D'abord, la mise en place d'un "vaste programme d’exploration robotisée, d’observation radio-astronomique et de veille spatiale depuis la Terre" doit faire l'objet d'un "financement massif" pour protéger l'homme des "radiations cosmiques" et des divers dangers venus du Cosmos. Dans une dynamique similaire, et comme Jean-Luc Mélenchon, Jacques Cheminade entend dépolluer l'espace. "La concentration de débris spatiaux en orbite terrestre, impliquant le risque de collision en chaîne, est une menace qui pèse sur toutes nos futures missions", avance-t-il.
"Il faut envisager une quasi-autonomie de l’être humain dans l’espace"

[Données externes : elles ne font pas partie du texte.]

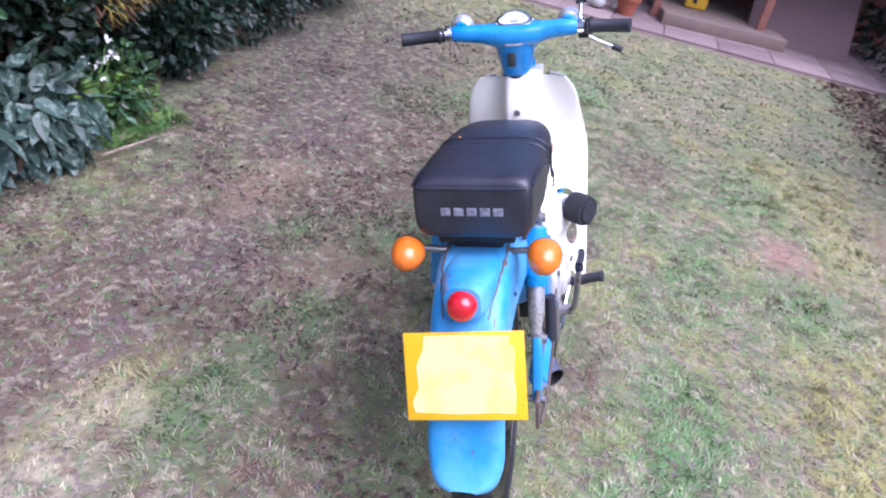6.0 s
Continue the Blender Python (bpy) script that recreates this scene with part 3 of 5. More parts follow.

Il souhaite la création d'une base permanente sur la Lune, qui permettra de s'élancer vers la conquête de Mars. "Il nous faut préparer dès aujourd’hui un vaste projet de reconnaissance et de mise en valeur de la Lune et envisager, d’ici deux générations, une quasi-autonomie de l’être humain dans l’espace", affirme-t-il. Pour atteindre ces objectifs, le candidat souhaite l'avènement d'un "ministère de l'Exploration et de la Recherche spatiale", afin de faire participer la France à un nouvel "Institut européen de recherche lunaire et spatiale". Ces deux projets devront encourager la pédagogie en matière de recherche spatiale, notamment par la création d'un "grand projet d'éducation scientifique et culturelle" dans les lycées et universités. Ainsi, ces nouveautés permettront de créer "cinq millions d'emplois en cinq ans nécessaires à notre économie humaine et à notre économie physique du futur".
Un projet qui peut sembler ambitieux, voire loufoque tant le candidat accorde de l'importance à l'espace, mais qui rompt totalement avec l'absence apparente de vision de neuf des candidats à l'élection présidentielle. Malheureusement, cela n'a pas créé beaucoup d'émules.